Website Attacks – Prepare, Automate, Alert, and Report
It’s common these days for your website to be attacked – usually you won’t even be aware of it, and if it’s a static site, it’s rarely an issue. But let’s face it, these days most sites have dynamic content. Think about all the dynamic content platforms such as WordPress, Drupal, Wix, Ghost, Joomla, and also the countless frameworks for rapid development such as Angular, CakePHP, Laravel, Django, Bootstrap, etc. and unless you are prepared beforehand, an attack can be very damaging not just to your website, but your company’s image, emailing ability, and possibly much more.
First and foremost, Security protocols should be in place. Limit the attack vectors and you limit the ability for any attack to be successful. There are standard things that should be done, and then additional steps that should be taken depending on the type of site or platform.
Second, Automation. The processes should be automated as much as possible so you don’t have to deal with them on a regular basis. IP banning, user lockouts, etc should all be automatic and set very strict for any admin accounts.
Third, Alerting. When you are attacked, you should have a process in place to identify if the attack was successful, and if so, what to do about it. There should be a system constantly watching for issues and when they are identified alerting you to them.

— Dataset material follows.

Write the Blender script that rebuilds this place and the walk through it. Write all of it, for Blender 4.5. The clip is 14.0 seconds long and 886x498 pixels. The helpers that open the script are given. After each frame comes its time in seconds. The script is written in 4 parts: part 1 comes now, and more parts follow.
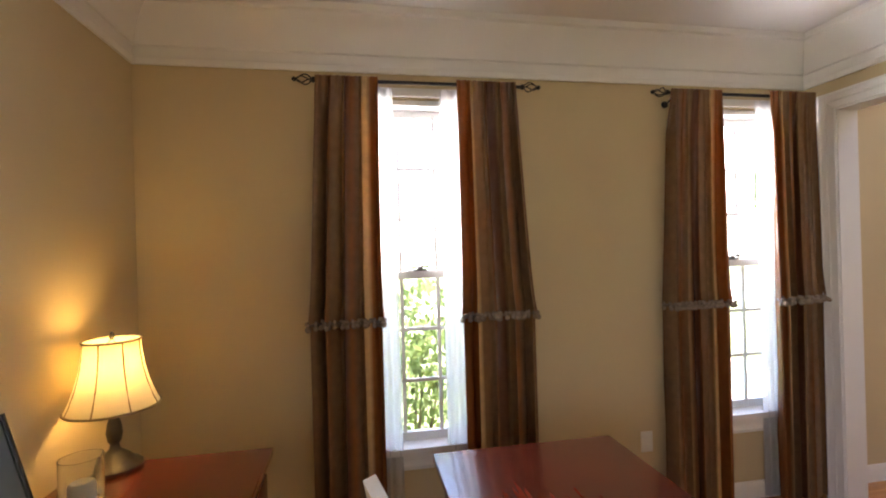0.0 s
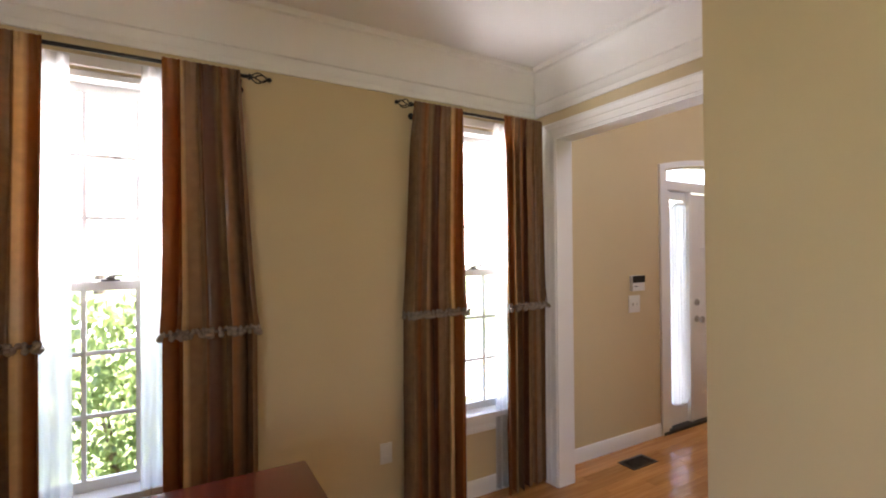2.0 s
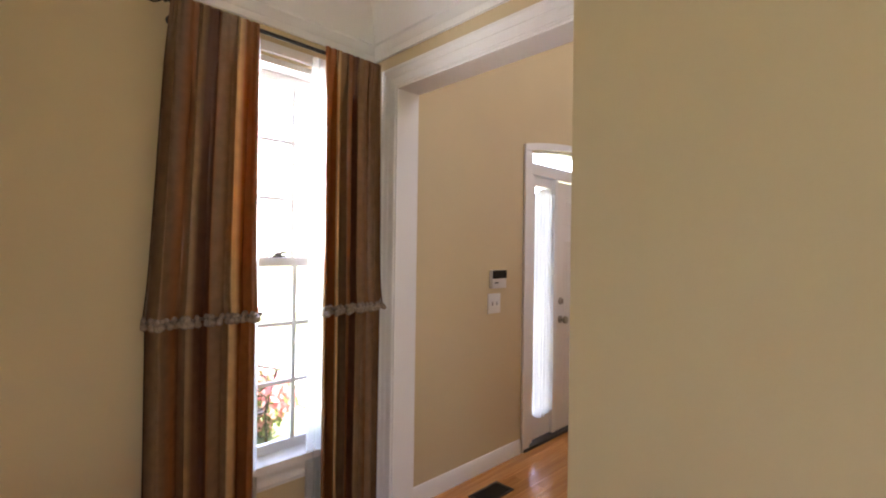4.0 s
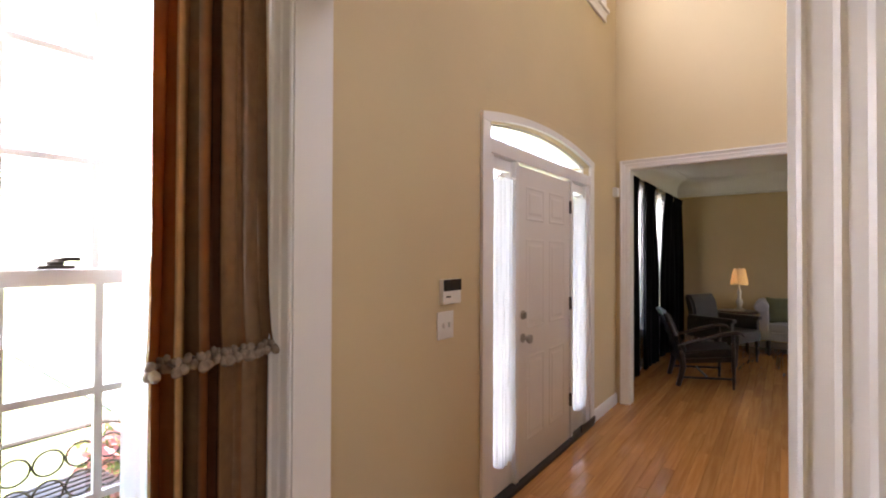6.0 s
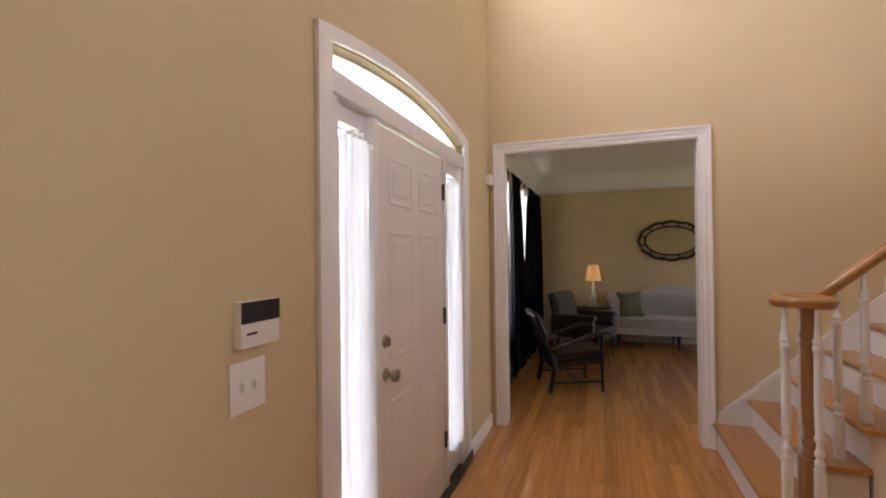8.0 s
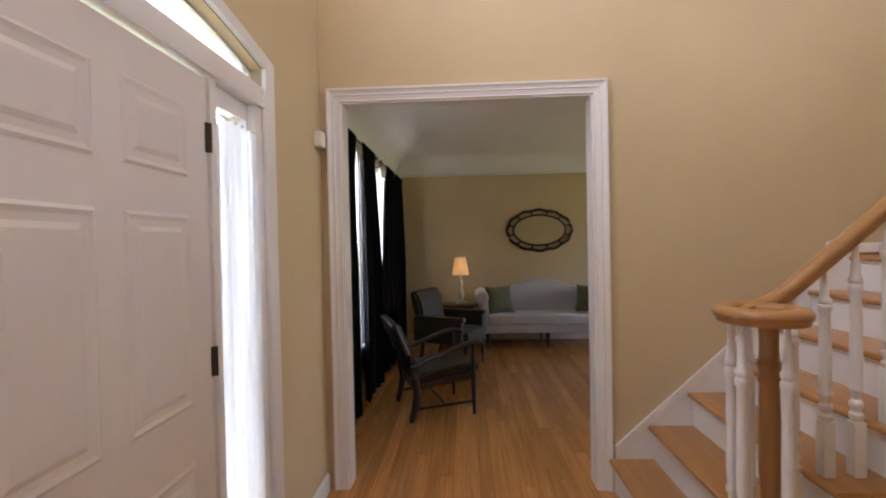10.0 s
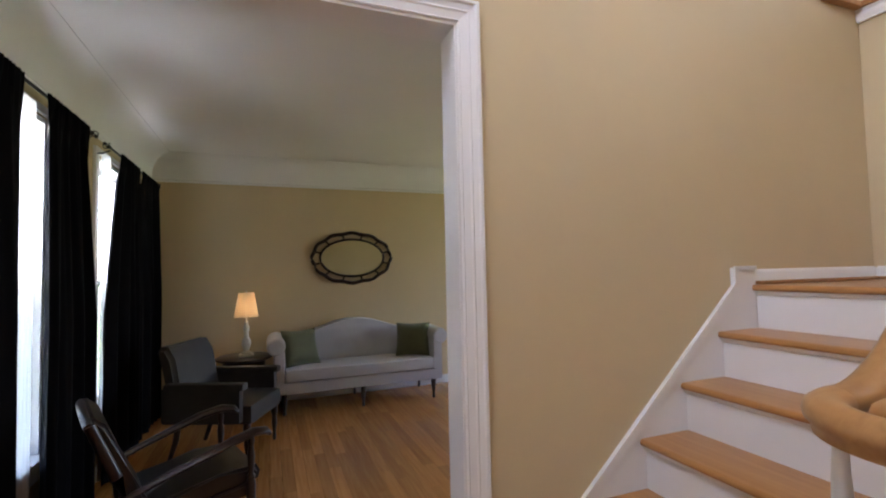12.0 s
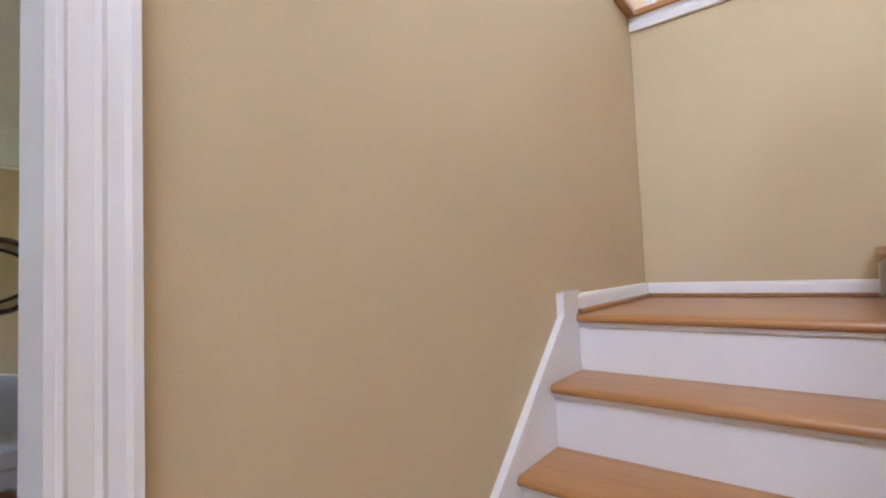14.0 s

Finally, Reporting. When you are attacked, it’s typically going to be from a compromised server. So by reporting the attack, you alert the admin of the server to the compromised machine. Also by reporting, you let the service provider know their customer either has a compromised machine or in rare cases is the attacker and they can then disable the customer’s services. But how to know who to report the abuse to? From the alert, you will have the IP address, and can use Who Is My ISP to identify the IP, then simply google the ISP’s name and the words “report abuse”, or if you know the ISP’s domain name (like ohv.com), use Abuse.net to lookup their abuse reporting email address. You should then provide the following: Source IP, Destination IP, Date and Time, Timezone, and logs which show the event.